No. SCWC-15-0000478, Friday, March 19, 2021, 2 p.m.

PROTECT AND PRESERVE KAHOMA AHUPUA‘A ASSOCIATION, an unincorporated association, MICHELE LINCOLN, MARK ALLEN, LINDA ALLEN, and CONSTANCE B. SUTHERLAND, Respondents/Plaintiffs-Appellants, vs. MAUI PLANNING COMMISSION, COUNTY OF MAUI, and STANFORD CARR DEVELOPMENT, LLC, a domestic limited liability company, Petitioners/Defendants-Appellees/Appellees.

The above-captioned case has been set for argument on the merits at:

The oral argument will be held remotely and will be live streamed for public viewing via the Judiciary’s YouTube channel at YouTube.com/hawaiicourts.

Attorneys for Petitioner Stanford Carr:

Craig G. Nakamura and Arsima A. Muller of Carlsmith Ball LLP

Attorneys for Petitioners Maui Planning and County of Maui:

Moana M. Lutey, Corporation Counsel; Thomas W. Kolbe and Caleb P. Rowe, Deputies Corporation Counsel

Attorney for Respondent PPKAA:

Lance D. Collins of Law Office of Lance D Collins

NOTE: Order granting Application for Writ of Certiorari, filed 01/20/21.

COURT: Recktenwald, C.J., Nakayama, McKenna, Wilson, and Eddins, JJ.

[  Listen to the entire audio recording in mp3 format  ]

Brief Description:

This case arises from Stanford Carr Development, LLC’s (“Carr”) application for a Special Management Area (“SMA”) use permit to build a housing project (“the Project”) in the County of Maui’s SMA. The Protect and Preserve Kahoma Ahupua‘a Association (“PPKAA”) filed a petition to intervene in the SMA use permit application proceedings with the Maui Planning Commission (“Commission”), seeking to address the Project’s environmental and aesthetic impacts.
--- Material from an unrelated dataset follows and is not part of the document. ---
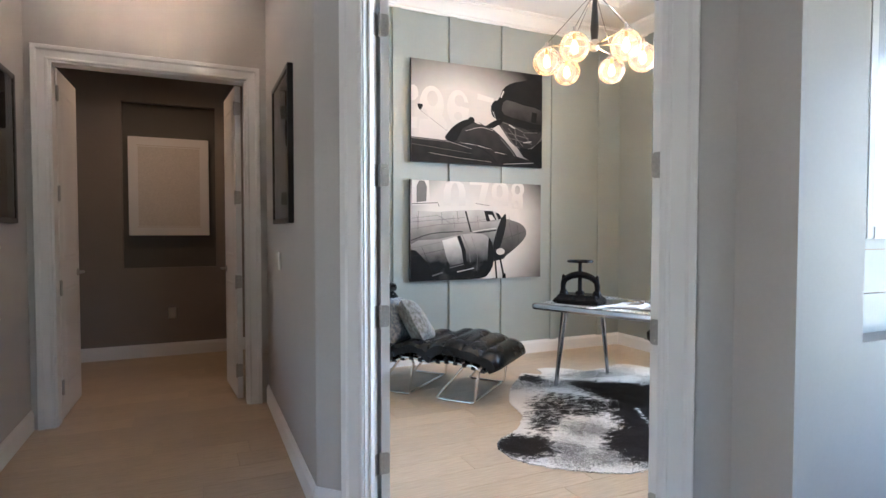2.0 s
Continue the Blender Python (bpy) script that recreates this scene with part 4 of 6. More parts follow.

The Commission denied PPKAA’s petition to intervene because PPKAA failed to demonstrate its interests were different from those of the general public. The Commission approved Carr’s SMA permit application.

On appeal, the Intermediate Court of Appeals (“ICA”) determined PPKAA had standing to intervene as a matter of right, and that PPKAA was denied procedural due process to protect its Hawai‘i Constitution article XI, section 9 right to a clean and healthful environment, as defined by the Coastal Zone Management Act. The ICA also determined the Commission was required to make findings on the Project’s consistency with the Maui County general and community plans pursuant to Hawai‘i Revised Statutes (“HRS”) § 205A-26(2)(C) (2017).

On certiorari, Carr and the Commission maintain that PPKAA did not sufficiently assert an injury in fact to establish standing and that PPKAA was not denied due process. Carr and the Commission also argue the Commission was not required to make findings regarding the Project’s consistency with the general and community plans because a resolution by the Maui County Council permitted the Project to proceed without obtaining a community plan amendment.